● TASK PROMPT:
Using the listing below, select the lines with the word "part" and copy them.

● STORED DATA:
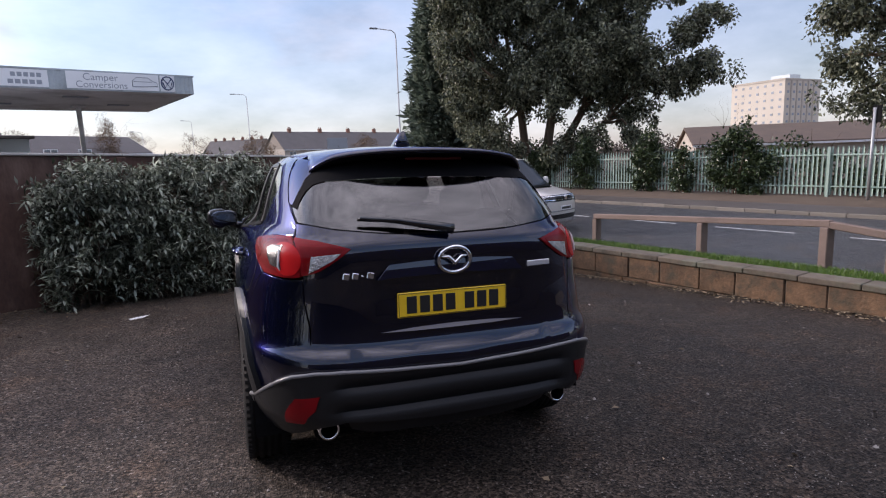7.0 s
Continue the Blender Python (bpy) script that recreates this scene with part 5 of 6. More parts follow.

* * *

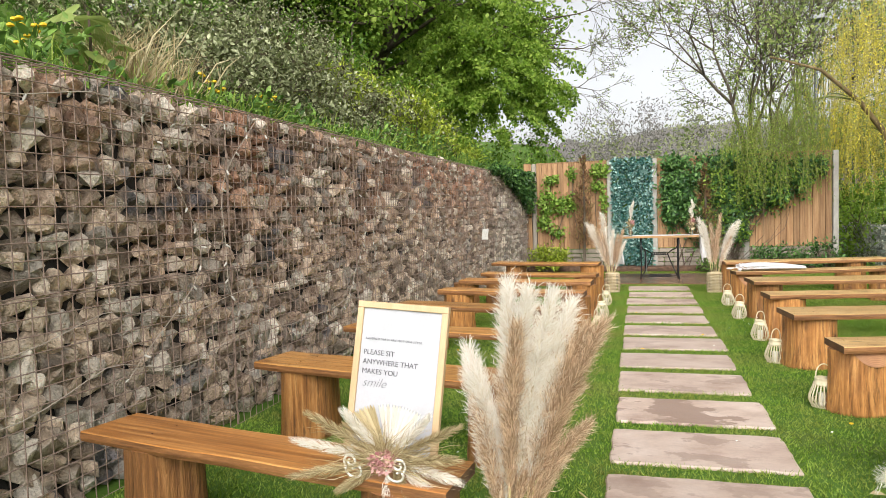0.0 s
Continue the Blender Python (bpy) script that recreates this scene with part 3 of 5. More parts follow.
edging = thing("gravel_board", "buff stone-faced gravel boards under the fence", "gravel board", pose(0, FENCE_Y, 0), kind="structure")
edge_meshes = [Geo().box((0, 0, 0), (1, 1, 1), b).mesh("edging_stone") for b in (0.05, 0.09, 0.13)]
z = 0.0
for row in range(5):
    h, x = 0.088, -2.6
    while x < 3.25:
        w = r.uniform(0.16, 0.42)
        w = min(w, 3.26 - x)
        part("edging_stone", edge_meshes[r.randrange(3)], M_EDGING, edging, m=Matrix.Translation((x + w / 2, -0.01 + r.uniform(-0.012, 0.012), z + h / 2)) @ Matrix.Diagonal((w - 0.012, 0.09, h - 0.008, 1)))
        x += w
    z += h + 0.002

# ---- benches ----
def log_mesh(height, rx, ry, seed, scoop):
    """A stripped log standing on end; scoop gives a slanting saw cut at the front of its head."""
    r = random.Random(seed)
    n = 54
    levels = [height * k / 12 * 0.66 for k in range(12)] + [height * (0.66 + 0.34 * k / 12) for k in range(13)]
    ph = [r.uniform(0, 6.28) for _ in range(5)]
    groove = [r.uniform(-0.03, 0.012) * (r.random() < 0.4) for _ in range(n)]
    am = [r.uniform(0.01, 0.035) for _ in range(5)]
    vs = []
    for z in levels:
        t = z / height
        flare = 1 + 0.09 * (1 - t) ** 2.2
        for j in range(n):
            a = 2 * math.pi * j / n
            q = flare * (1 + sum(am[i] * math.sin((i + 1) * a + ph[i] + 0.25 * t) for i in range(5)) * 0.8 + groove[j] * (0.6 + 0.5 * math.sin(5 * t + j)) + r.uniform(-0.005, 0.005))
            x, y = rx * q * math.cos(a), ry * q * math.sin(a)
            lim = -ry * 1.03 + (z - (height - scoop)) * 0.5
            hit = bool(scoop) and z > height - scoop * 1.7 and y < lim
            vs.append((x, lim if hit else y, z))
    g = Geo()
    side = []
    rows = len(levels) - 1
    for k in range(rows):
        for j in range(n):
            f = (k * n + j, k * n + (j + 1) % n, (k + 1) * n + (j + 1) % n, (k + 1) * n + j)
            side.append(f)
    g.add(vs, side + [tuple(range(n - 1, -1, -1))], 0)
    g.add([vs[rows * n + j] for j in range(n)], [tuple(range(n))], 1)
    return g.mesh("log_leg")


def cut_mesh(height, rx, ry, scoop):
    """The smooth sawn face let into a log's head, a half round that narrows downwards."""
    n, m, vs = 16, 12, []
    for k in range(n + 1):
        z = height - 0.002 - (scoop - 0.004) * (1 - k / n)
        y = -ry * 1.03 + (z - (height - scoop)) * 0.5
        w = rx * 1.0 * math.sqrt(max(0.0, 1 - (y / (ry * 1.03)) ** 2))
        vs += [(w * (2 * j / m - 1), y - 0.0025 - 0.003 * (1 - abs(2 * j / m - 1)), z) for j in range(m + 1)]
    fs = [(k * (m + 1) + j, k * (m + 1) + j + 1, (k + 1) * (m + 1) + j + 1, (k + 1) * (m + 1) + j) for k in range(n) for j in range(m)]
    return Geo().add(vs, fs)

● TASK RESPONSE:
Continue the Blender Python (bpy) script that recreates this scene with part 5 of 6. More parts follow.
Continue the Blender Python (bpy) script that recreates this scene with part 3 of 5. More parts follow.
        part("edging_stone", edge_meshes[r.randrange(3)], M_EDGING, edging, m=Matrix.Translation((x + w / 2, -0.01 + r.uniform(-0.012, 0.012), z + h / 2)) @ Matrix.Diagonal((w - 0.012, 0.09, h - 0.008, 1)))